AI will replicate this effect, lowering the barrier to translating ideas from the minds of aspiring filmmakers and game developers, just as e-publishing democratized written storytelling. Again, when the price of failure drops, risk-taking and novel ideas flourish. Studio executives will be able to gamble on unusual, niche stories. They can greenlight experimental sci-fi films or adapt sprawling fantasy series, allowing them the time needed to cultivate an audience. The greenlight can finally shine on Afrofuturist Westerns, cosmic horror rom-coms, and musicals set in simulated afterlives. Games will follow a similar trajectory: budgets will shrink, while creative ambition swells. Starving independent developers in Lagos could launch polished cyber-myths to global storefronts, and a high school trio in Manila might ship an interactive telenovela via messaging apps. At long last, cultural monoculture will begin to fracture.
Certainly, not every project will succeed, but this is the brutal and beautiful paradox of abundance: lower the cost of creation, and you get more trash and more treasure. The upside far outweighs the downside. More stories are inherently better than fewer stories.
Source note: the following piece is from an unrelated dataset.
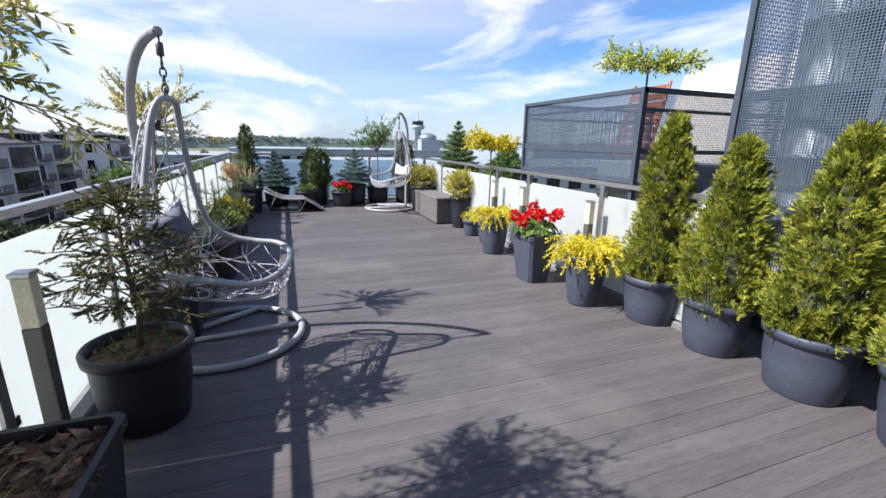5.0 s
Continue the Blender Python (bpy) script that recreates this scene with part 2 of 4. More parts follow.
WOODFAR = leaf_mat("far_wood_leaves", (0.045, 0.065, 0.035), (0.09, 0.115, 0.06), None, 0.1)


def frosted():
    m, nt = nodes_of("frosted_glass")
    d = nd(nt, "ShaderNodeBsdfPrincipled", Roughness=0.35)
    tint = ramp(nt, noise_of(nt, 0.8, 4), [(0.3, (0.62, 0.66, 0.65)), (0.7, (0.67, 0.71, 0.70))])
    nt.links.new(tint, d.inputs["Base Color"])
    t = nd(nt, "ShaderNodeBsdfTranslucent", Color=(0.84, 0.88, 0.87, 1))
    mx = nt.nodes.new("ShaderNodeMixShader")
    mx.inputs[0].default_value = 0.62
    nt.links.new(d.outputs[0], mx.inputs[1])
    nt.links.new(t.outputs[0], mx.inputs[2])
    o = nt.nodes.new("ShaderNodeOutputMaterial")
    nt.links.new(mx.outputs[0], o.inputs[0])
    return m


FROST = frosted()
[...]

AI isn’t poised to destroy the entertainment industry; instead, it will dismantle the creative bottleneck that has long constrained it. We stand on the cusp of a creative renaissance mirroring the e-publishing revolution. This will not lead to fewer working artists, but more. More filmmakers will be empowered to realize their unique visions, no longer needing an executive to stake their career on a project matching the box-office success of the latest blockbuster. More game developers will bring their creations to market, supported by teams numbering in the hundreds, not the thousands.
When today’s artists encounter the latest AI capabilities, they often panic. But tomorrow’s children? They will view AI with the same casual acceptance we accord computers and smartphones: just another tool. Tell them that using AI to create art was once controversial, and they will likely look at you askance before returning to whatever hybrid AI platform they are using in 2033. This is the dawn of the era of industrialized imagination.